Each experiment runs an IndexIVFFlat with different quantizers that all produce nlist = 128^2 = 16384 centroids. At search time, different settings of nprobe obtain a tradeoff between the 1-recall@1 and the the number of distances computed (a reproducible proxy for search time).
Observations:
-
flat quantization and 2-level clustering the best options, but they require to store all centroids. Among the "compact" options, RCQ is significantly more accurate than IMI.
-
The training times are indicated. This is a small scale experiment, the training time grows quadratically for the flat index (that is already the slowest).
-
For the 2-level clustering and the flat options the full set of centroids needs to be searched at addition time. It is usual to do this with a HNSW index on top of the centroids. However, in this small-scale case, the HNSW index is so accurate that the difference with the curves is not visible.

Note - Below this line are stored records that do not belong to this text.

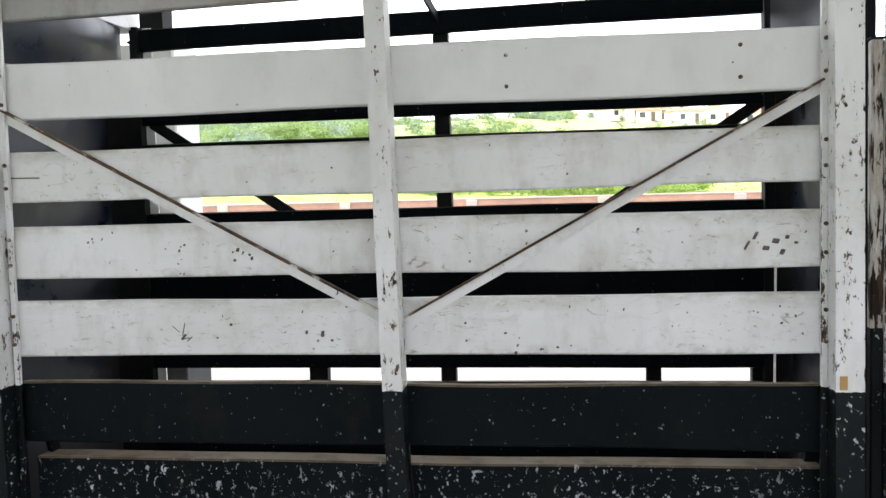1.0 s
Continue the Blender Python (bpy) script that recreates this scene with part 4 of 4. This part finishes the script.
def verge():
    """Weeds along a joint of the yard, in broken clumps."""
    n = 2600
    x = rng.uniform(-9.5, 0.5, n)
    keep = np.sin(x * 2.3) + np.sin(x * 5.1 + 1) + rng.normal(size=n) * 0.5 > -0.4
    x = x[keep]
    n = len(x)
    y = 8.85 + rng.normal(size=n) * 0.10
    h = rng.uniform(0.015, 0.055, n)
    a = rng.uniform(0, math.pi, n)
    side = np.stack([np.cos(a), np.sin(a), 0 * a], 1) * 0.014
    base = np.stack([x, y, np.full(n, GZ - 0.01)], 1)
    top = base + np.stack([rng.normal(size=n) * 0.04, rng.normal(size=n) * 0.04, h], 1)
    quads = np.stack([base - side, base + side, top + side * 0.4, top - side * 0.4], 1)
    tagged(new("grass_verge", quad_mesh("grass_verge", [quads], M_SCRUB)), "broken strip of green weeds along a joint of the yard", "grass", "", "stuff")


verge()


def palms():
    for i in range(16):
        x = -95 + 5.2 * i + rng.uniform(-2, 2)
        y = 235 + rng.uniform(-12, 12)
        z = float(land(x, y))
        h = rng.uniform(2.6, 4.4)
        t = thing("palm_tree", (x, y, z), "slim palm on the skyline of the hill", "palm tree", "palms on the ridge")
        part("trunk", tube((0, 0, -0.5), (0.2, 0, h), 0.16, 6), M_BARK, t)
        n = 16
        a = rng.uniform(0, 6.28, n)
        q = []
        for k in range(n):
            d = np.array([math.cos(a[k]), math.sin(a[k]), 0])
            s = np.array([-d[1], d[0], 0]) * 0.2
            o = np.array([0.2, 0, h])
            m1 = o + d * 0.6 + np.array([0, 0, 0.35])
            e = o + d * 1.25 + np.array([0, 0, -0.25 - rng.random() * 0.4])
            q.append([o - s * 0.3, o + s * 0.3, m1 + s, m1 - s])
            q.append([m1 - s, m1 + s, e + s * 0.2, e - s * 0.2])
        # Fronds share the leaf colour that has haze mixed in.
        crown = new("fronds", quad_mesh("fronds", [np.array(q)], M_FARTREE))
        crown.parent = t


palms()


def house(x, y, w, d, h, turn, tiled):
    z = float(land(x, y)) - 0.3
    o = thing("house", (x, y, z), "small white house with a red tiled roof on the hill" if tiled else "pale flat-roofed house on the hill", "house", "houses on the hill")
    o.rotation_euler[2] = radians(turn)
    part("wall", box(-w / 2, w / 2, -d / 2, d / 2, 0, h, bevel=0.02), M_HOUSE, o)
    bm = bmesh.new()
    if tiled:
        e = 0.4
        pts = [(-w / 2 - e, -d / 2 - e, h), (w / 2 + e, -d / 2 - e, h), (w / 2 + e, d / 2 + e, h), (-w / 2 - e, d / 2 + e, h), (-w / 2 + d * 0.3, 0, h + d * 0.22), (w / 2 - d * 0.3, 0, h + d * 0.22)]
        v = [bm.verts.new(p) for p in pts]
        for f in ((0, 1, 5, 4), (1, 2, 5), (2, 3, 4, 5), (3, 0, 4), (3, 2, 1, 0)):
            bm.faces.new([v[k] for k in f])
    else:
        add_box(bm, -w / 2 - 0.2, w / 2 + 0.2, -d / 2 - 0.2, d / 2 + 0.2, h + 0.004, h + 0.25, bevel=0.02)
    part("roof", bm, M_TILE if tiled else M_HOUSE, o)
    nwin = max(2, int(w / 2.6))
    for i in range(nwin):
        cx = -w / 2 + (i + 0.5) * w / nwin
        if i == nwin // 2:
            part("door", box(cx - 0.45, cx + 0.45, -d / 2 - 0.03, -d / 2 - 0.004, 0.3, 2.4, bevel=0.005), M_BARK, o)
        else:
            part("window", box(cx - 0.6, cx + 0.6, -d / 2 - 0.03, -d / 2 - 0.004, 1.2, 2.3, bevel=0.005), M_GLASS, o)


rh = random.Random(5)
for i in range(26):
    hx = 2 + 2.9 * i + rh.uniform(-2, 2)
    hy = 185 + 60 * rh.random()
    house(hx, hy, rh.uniform(4.2, 7), rh.uniform(4, 5.5), rh.uniform(2.5, 3.0), rh.uniform(-40, 40), rh.random() < 0.7)
for hx, hy in ((-62, 222), (-40, 228), (-88, 230), (-120, 226), (-52, 232), (-30, 236)):
    house(hx, hy, rh.uniform(7, 10), 6, 3, rh.uniform(-20, 20), False)
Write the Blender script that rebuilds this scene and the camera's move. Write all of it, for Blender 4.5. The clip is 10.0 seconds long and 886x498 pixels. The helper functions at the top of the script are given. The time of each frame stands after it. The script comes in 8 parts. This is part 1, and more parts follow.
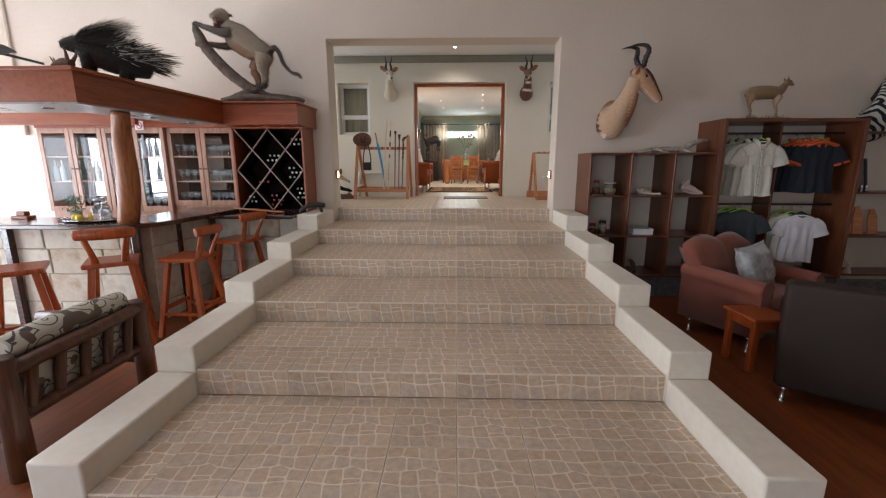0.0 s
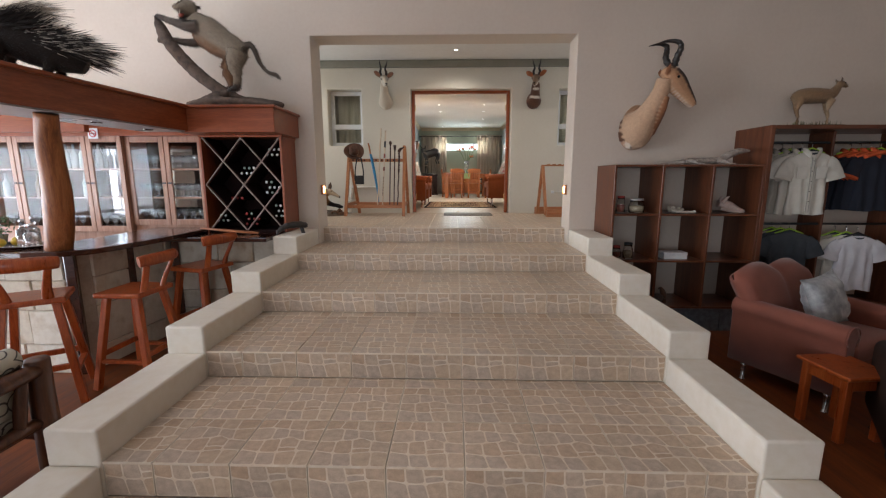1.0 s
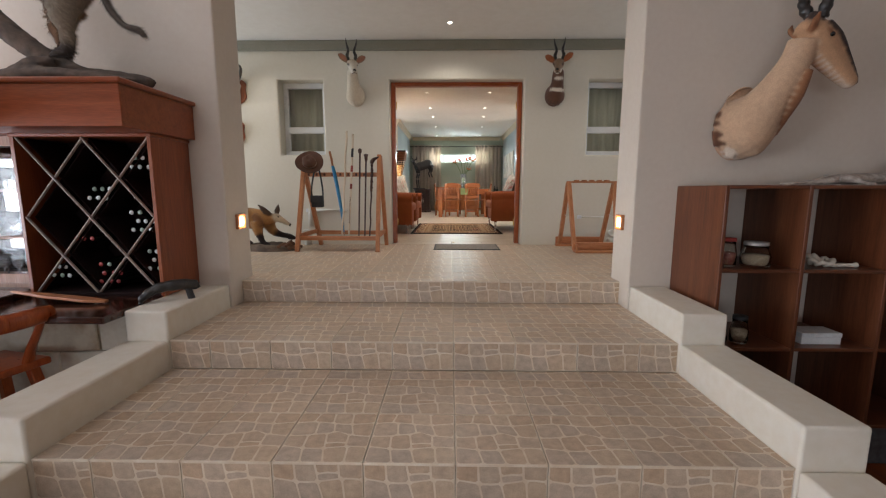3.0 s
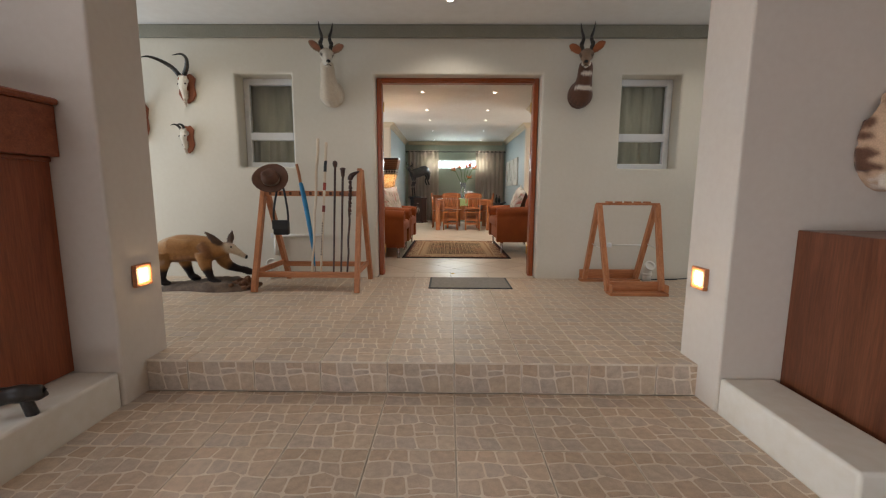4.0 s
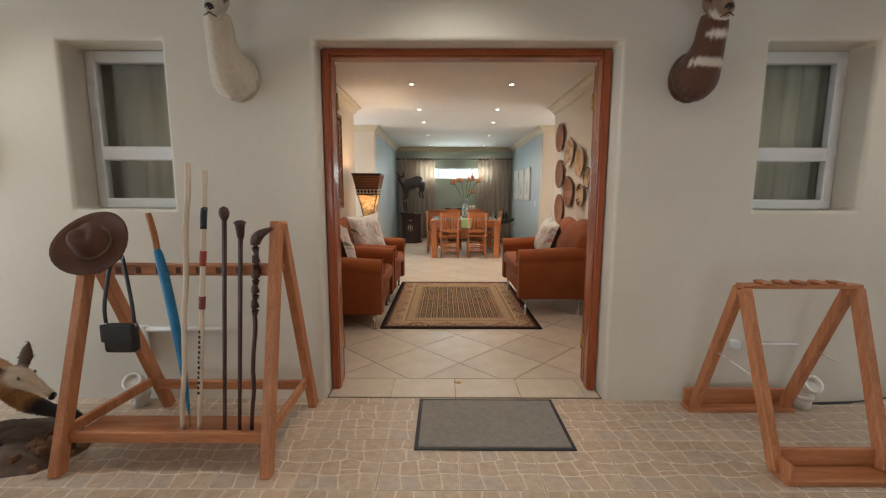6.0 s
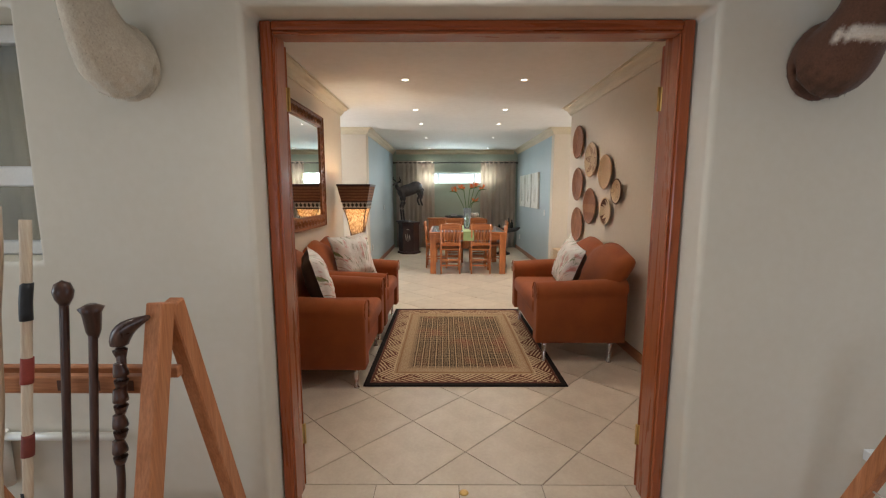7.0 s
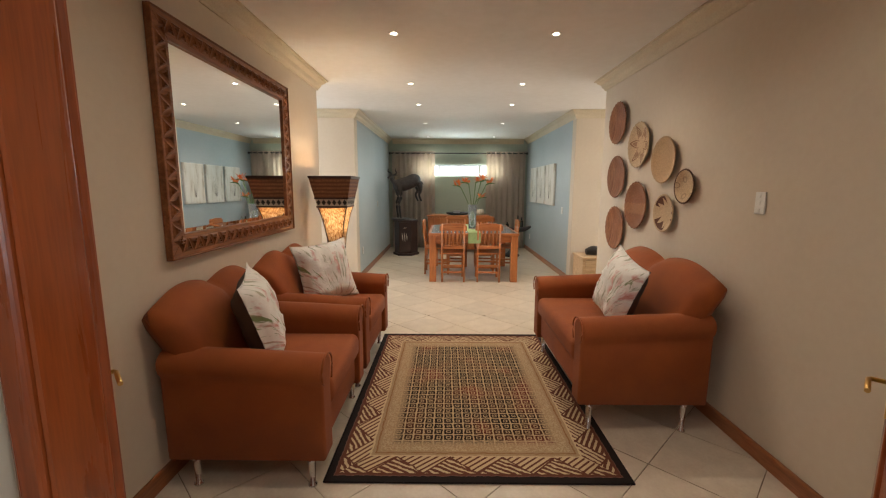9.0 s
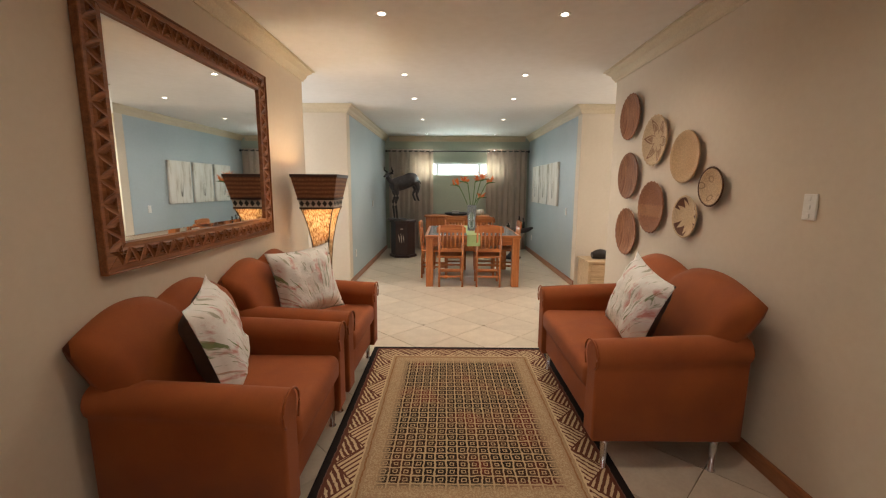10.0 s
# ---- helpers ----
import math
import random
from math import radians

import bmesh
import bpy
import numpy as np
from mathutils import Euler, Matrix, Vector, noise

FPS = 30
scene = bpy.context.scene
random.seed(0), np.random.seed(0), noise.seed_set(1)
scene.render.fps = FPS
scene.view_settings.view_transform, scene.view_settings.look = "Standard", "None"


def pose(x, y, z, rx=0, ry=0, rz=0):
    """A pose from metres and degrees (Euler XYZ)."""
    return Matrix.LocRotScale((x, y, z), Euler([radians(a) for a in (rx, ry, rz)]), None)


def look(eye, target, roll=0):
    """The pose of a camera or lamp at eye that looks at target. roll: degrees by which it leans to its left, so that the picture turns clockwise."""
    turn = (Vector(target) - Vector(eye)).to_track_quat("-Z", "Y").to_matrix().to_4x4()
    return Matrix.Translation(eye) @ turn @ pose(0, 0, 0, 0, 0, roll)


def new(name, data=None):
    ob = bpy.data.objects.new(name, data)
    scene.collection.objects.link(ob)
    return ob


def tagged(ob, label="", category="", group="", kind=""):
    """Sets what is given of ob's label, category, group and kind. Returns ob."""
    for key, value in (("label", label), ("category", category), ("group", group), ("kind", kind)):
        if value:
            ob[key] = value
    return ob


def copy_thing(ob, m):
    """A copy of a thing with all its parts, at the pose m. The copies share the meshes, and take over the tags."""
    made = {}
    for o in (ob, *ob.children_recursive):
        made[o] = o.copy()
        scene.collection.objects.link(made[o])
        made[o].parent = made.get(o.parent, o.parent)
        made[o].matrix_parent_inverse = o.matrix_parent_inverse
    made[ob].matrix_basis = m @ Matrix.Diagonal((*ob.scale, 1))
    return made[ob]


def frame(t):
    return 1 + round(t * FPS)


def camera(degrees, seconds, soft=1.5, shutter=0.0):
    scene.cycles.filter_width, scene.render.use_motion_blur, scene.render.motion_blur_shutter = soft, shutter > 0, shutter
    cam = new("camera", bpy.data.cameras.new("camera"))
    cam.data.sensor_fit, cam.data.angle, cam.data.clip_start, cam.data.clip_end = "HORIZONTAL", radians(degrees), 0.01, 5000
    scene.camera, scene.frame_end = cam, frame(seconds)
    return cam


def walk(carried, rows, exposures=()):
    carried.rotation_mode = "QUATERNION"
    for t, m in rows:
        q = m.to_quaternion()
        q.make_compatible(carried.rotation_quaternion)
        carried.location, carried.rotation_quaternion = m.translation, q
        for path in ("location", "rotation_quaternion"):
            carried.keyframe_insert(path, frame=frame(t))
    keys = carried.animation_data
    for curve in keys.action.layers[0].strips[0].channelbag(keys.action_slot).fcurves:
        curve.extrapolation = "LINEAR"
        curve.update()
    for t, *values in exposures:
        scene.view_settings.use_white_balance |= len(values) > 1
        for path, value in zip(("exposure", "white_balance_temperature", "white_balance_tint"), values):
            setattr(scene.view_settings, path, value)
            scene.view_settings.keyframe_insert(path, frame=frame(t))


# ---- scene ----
cam = camera(94.0, 10.0, 1.2)
PATH = [
    (0, (-0.137, -8.252, 0.598), (-0.193, -6.292, 0.201), -0.0),
    (0.5, (-0.187, -7.92, 0.618), (-0.24, -5.953, 0.258), 0.0),
    (1, (-0.175, -7.512, 0.604), (-0.226, -5.541, 0.268), -0.0),
    (1.5, (-0.169, -7.058, 0.609), (-0.217, -5.084, 0.288), 0.0),
    (2, (-0.178, -6.608, 0.621), (-0.224, -4.634, 0.301), 0.1),
    (2.5, (-0.138, -6.126, 0.649), (-0.178, -4.149, 0.35), 0.0),
    (4, (-0.16, -4.533, 0.914), (-0.181, -2.552, 0.644), 0.3),
    (4.5, (-0.15, -3.996, 1.025), (-0.168, -2.014, 0.756), 0.2),
    (5, (-0.182, -3.457, 1.127), (-0.194, -1.475, 0.858), 0.2),
    (5.5, (-0.191, -2.996, 1.18), (-0.198, -1.013, 0.917), 0.2),
    (7, (-0.188, -1.721, 1.432), (-0.197, 0.262, 1.167), 0.0),
    (7.5, (-0.186, -1.376, 1.452), (-0.194, 0.603, 1.164), -0.0),
    (8, (-0.184, -1.089, 1.448), (-0.194, 0.889, 1.152), 0.1),
    (8.5, (-0.191, -0.83, 1.445), (-0.204, 1.148, 1.149), 0.1),
    (9, (-0.2, -0.63, 1.441), (-0.213, 1.348, 1.147), 0.2),
    (9.5, (-0.18, -0.45, 1.438), (-0.195, 1.528, 1.142), 0.2),
    (10, (-0.158, -0.281, 1.448), (-0.173, 1.697, 1.149), 0.3),
]
walk(cam, [(t, look(eye, target, roll)) for t, eye, target, roll in PATH],
     [(0, 0.12, 6060, 14), (1.5, 0.10, 6060, 14), (2.7, 0.08, 6060, 14), (4.2, -0.08, 6120, 13), (5.5, -0.02, 6150, 13), (7.2, 0.08, 5850, 11), (8.0, 0.12, 5850, 11), (8.8, 0.0, 6250, 12), (10, 0.0, 6350, 13)])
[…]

Evaluation code: large_coarse_quantizer.ipynb
There is a special property of residual quantizers: a flat IndexResidual can be converted without re-encoding into an IndexIVFResidual. This works as follows:
-
codes are split into a prefix and a suffix, for example [i_1,..,i_3] and [i_4,...,i_M]
-
the residual codec is split into a
ResidualCoarseQuantizerfor the first 3 codebooks and an IndexIVFResidual for the remaining M-3 ones. -
the codes [i_4, ... , i_M] are stored in the inverted lists
At search time, the distances computed are equivalent to the flat IndexResidual, except that the search can be performed in a non-exhaustive way.